Template: Exec Note (100–150 words)
- Context → EV/ROI comparison → Risks/guardrails → Proposed low-cost alternative → Revisit date/trigger.
---
## (d) Bias Mitigation and Equitable Access to Scope
Risks
- Proximity/time-zone bias; sponsorship bias (same people get stretch work); unequal credit for invisible “glue work.”
Mechanisms (concrete and auditable)
1) Opportunity Board and Staffing Rubric
- Public board of scoped initiatives with role expectations, SDRs, and required competencies.

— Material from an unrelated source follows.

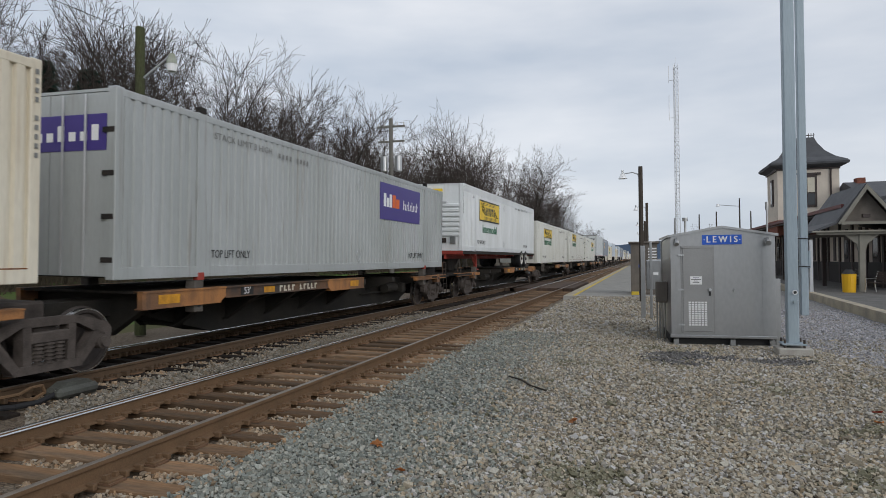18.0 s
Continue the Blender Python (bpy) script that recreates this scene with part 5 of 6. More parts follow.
# ---------------------------------------------------------------- signal hut and poles
def signal_hut():
    h = thing("signal_hut", "galvanised steel signal hut with a blue name sign", "equipment hut", pose(0.60, 15.22, -0.26, 0, 0, 3))
    W, D, E, A = 2.12, 2.2, 2.37, 2.53  # width, depth, eaves, ridge; floor at 0.16
    part("body", prism([(0, 0.16), (W, 0.16), (W, E), (W / 2, A), (0, E)], "y", 0, D), "galv", h)
    part("roof", prism([(-0.06, E - 0.03), (W / 2, A), (W + 0.06, E - 0.03), (W + 0.06, E + 0.02), (W / 2, A + 0.05), (-0.06, E + 0.02)], "y", -0.05, D + 0.05), "galv", h, "shallow folded steel roof")
    part("skid", box(-0.02, -0.03, 0.13, W + 0.02, 0.06, 0.19, bevel=0.008), "galv", h)
    # added black board, no real skirt: keeps light out from under the floor
    part("base_skirt", box(0.04, D - 0.06, -0.06, W - 0.04, D - 0.02, 0.17), "black", h, "black strip added for the shade under the hut's rear")
    # black board set back in the open gap, in place of its shade
    part("base_skirt", box(0.06, 0.14, -0.06, W - 0.06, 0.18, 0.13), "black", h, "black strip standing for the shade under the hut's front")
    # the same along both sides, to darken the space below the hut
    for x in (0.0, W - 0.04):
        part("base_skirt", box(x, 0.35, -0.06, x + 0.04, D - 0.06, 0.17), "black", h, "black strip added for the shade under the hut's side")
    for x in (0.05, W / 2 + 0.15, W - 0.12):
        part("foot", box(x, 0.0, -0.06, x + 0.1, 0.12, 0.10), "galv", h)
        part("foot", box(x, D - 0.15, -0.06, x + 0.1, D - 0.03, 0.16), "galv", h)
    for x0, x1 in ((0.0, 0.1), (W - 0.26, W)):
        part("panel", box(x0, -0.006, 0.2, x1, 0.0, E - 0.02, bevel=0.002), "galv", h)
    door = part("door", box(0.25, -0.035, 0.27, 0.86, 0.0, 2.10, bevel=0.006), "galv_door", h, "grey steel door, shut")
    fr = bmesh.new()
    for b in ((0.21, -0.02, 0.23, 0.25, 0.0, 2.13), (0.86, -0.02, 0.23, 0.90, 0.0, 2.13), (0.21, -0.045, 2.10, 0.90, 0.0, 2.15)):
        box(*b, fr)
    part("door_frame", fr, "galv_door", h)
    for z in (0.40, 1.17, 1.93):
        part("hinge", box(0.15, -0.045, z, 0.27, -0.03, z + 0.035), "alu", door)
    nt = part("notice", box(0.40, -0.040, 1.30, 0.64, -0.034, 1.48), "sign_white", door, "white notice with unreadable small print")
    nb = bmesh.new()
    for k, wd in enumerate((0.12, 0.2, 0.1, 0.14)):
        box(0.52 - wd / 2, -0.042, 1.44 - k * 0.035, 0.52 + wd / 2, -0.040, 1.452 - k * 0.035, nb)
    part("print_bars", nb, "black_ink", nt)
    lv = bmesh.new()
    for i in range(6):
        for k in range(11):
            box(0.36 + i * 0.066, -0.042, 0.40 + k * 0.049, 0.408 + i * 0.066, -0.034, 0.434 + k * 0.049, lv)
    part("louvre", lv, "sign_white", door, "pale pressed ventilation louvre")
    part("knob", rod((0.80, -0.035, 1.19), (0.80, -0.10, 1.19), 0.03, 12), "alu", door, "chrome knob")
    part("handle_plate", box(0.78, -0.040, 1.05, 0.82, -0.034, 1.15), "black", door)
    part("vent_cap", rod((1.33, -0.012, 1.18), (1.33, -0.05, 1.18), 0.05, 14), "galv", h)
    sg = part("name_sign", box(0.66, -0.03, 2.17, 1.46, -0.005, 2.38), "blue_sign", h, "blue enamel sign with white letters LEWIS")
    letters("L E W I S", 0.195, "sign_white", sg, pose(1.06, -0.033, 2.275, 90), width=0.62, bold=0.006)
    dots = rod((0.70, -0.03, 2.275), (0.70, -0.034, 2.275), 0.012, 8)
    rod((1.42, -0.03, 2.275), (1.42, -0.034, 2.275), 0.012, 8, dots)
    part("sign_bolts", dots, "sign_white", sg)
    lamp = part("lamp", rod((W - 0.16, -0.02, 2.26), (W - 0.16, -0.16, 2.18), 0.06, 12), "galv", h, "small round outdoor lamp")
    lm = rod((0.12, -0.02, 2.28), (0.12, -0.14, 2.18), 0.05, 12)
    part("lamp", lm, "galv", h)
    cw = rod((0.0, 0.9, 2.36), (-0.12, 0.9, 2.28), 0.02, 6)
    rod((-0.12, 0.9, 2.28), (-0.12, 0.9, 0.0), 0.02, 6, cw)
    part("conduit", cw, "galv", h)
    ju = part("junction_box", box(-0.26, 0.75, 0.85, -0.01, 1.0, 1.33, bevel=0.01), "hut_brown", h, "dark grey junction box")
    cd = bmesh.new()
    for k in range(4):
        rod((-0.23 + k * 0.06, 0.88, -0.05), (-0.23 + k * 0.06, 0.88, 0.87), 0.02, 8, cd)
    part("conduit", cd, "galv", h)
    part("cable_cover", box(W + 0.002, 0.05, 0.0, W + 0.11, 0.2, 1.42, bevel=0.01), "galv", h)
    an = rod((0.35, 0.3, E), (0.35, 0.3, E + 0.34), 0.025, 8)
    part("antenna", rod((0.35, 0.3, E + 0.34), (0.35, 0.3, E + 0.42), 0.06, 10, an), "galv", h)
    an = rod((W - 0.08, 0.3, E), (W - 0.08, 0.3, E + 0.55), 0.02, 8)
    part("antenna", rod((W - 0.08, 0.3, E + 0.55), (W - 0.08, 0.3, E + 0.72), 0.035, 10, an), "galv", h)
    return h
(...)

- Rubric aligns skills to opportunities; candidates self-nominate asynchronously.
- Staffing decision recorded with rationale; reviewed in calibration.
2) Sponsorship Rotation
- Quarterly rotation among senior leaders to sponsor high-scope initiatives; each sponsor accountable for exposure, feedback, and unblock.
- Track sponsor-mentee pairs across locations; ensure each senior IC gets ≥1 Staff-scope opportunity per 2 quarters.
3) Calibration and Evidence-First Reviews
- Quarterly calibration across sites; same rubric and artifacts; blind pre-reads of impact where feasible (remove names in first pass).
- Include adoption metrics and standards work in the promotion packet; assign explicit credit for glue work.
4) Async-First, Time-Zone Friendly Practices
- Written PRDs/RFCs with 48–72 hours for async comments; rotate meeting times; record and summarize decisions.
- Co-lead patterns across sites (e.g., A leads design, B leads rollout) to share scope and visibility.
5) Metrics and Audits
- Track scope distribution (share of Staff-scope work by location/gender/URM), meeting speaking time, doc authorship, and sponsorship coverage.
- Quarterly audit: if skew >20% from team composition, adjust assignments and sponsors.
---
## Practical Tools and Templates
PRD with SDRs (1–2 pages)
- Objective and Link to North-Star
- Users/Segments and TAM
- Success Metrics: primary, secondary, guardrails; target deltas; MDE/power calc and sample size
- Design/Method: experiment or causal approach; assumptions
- Risks/Dependencies; Data/Privacy constraints
- Effort Estimate (pw) and Timeline; DRI and XFN partners
- SDRs: adoption criteria, effect size thresholds, guardrails, decision date and owners
Lightweight Scoring
- EV = Impact × Probability of Success
- ROI = EV / Effort (person-weeks)
- RICE = (Reach × Impact × Confidence) / Effort
Small Numeric Example
- Project A: EV = 0.5% lift × 0.6 = 0.3; Effort = 20 pw → ROI = 0.015 per pw
- Project B: EV = 0.3% × 0.8 = 0.24; Effort = 12 pw → ROI = 0.020 per pw (rank higher)
Cadences
- Weekly: Triage and ROI review; unblock list.
- Biweekly: Project reviews against SDRs; go/no-go gates.
- Quarterly: Portfolio reset; calibration and scope audit.
Pitfalls and Guardrails
- Promotion-driven projects that don’t map to goals: require explicit link to OKRs and SDRs.
- Over-indexing on one “big win”: require repeated impact and cross-org adoption.
- Ignoring platform/measurement: reserve capacity for enablers; they create Staff-scope and compound ROI.
Outcome
- Clear, fair bar for Staff promotion; a high-ROI, Staff-scope-rich portfolio; principled declines of low-EV work; and mechanisms that make access to scope equitable across locations and time zones.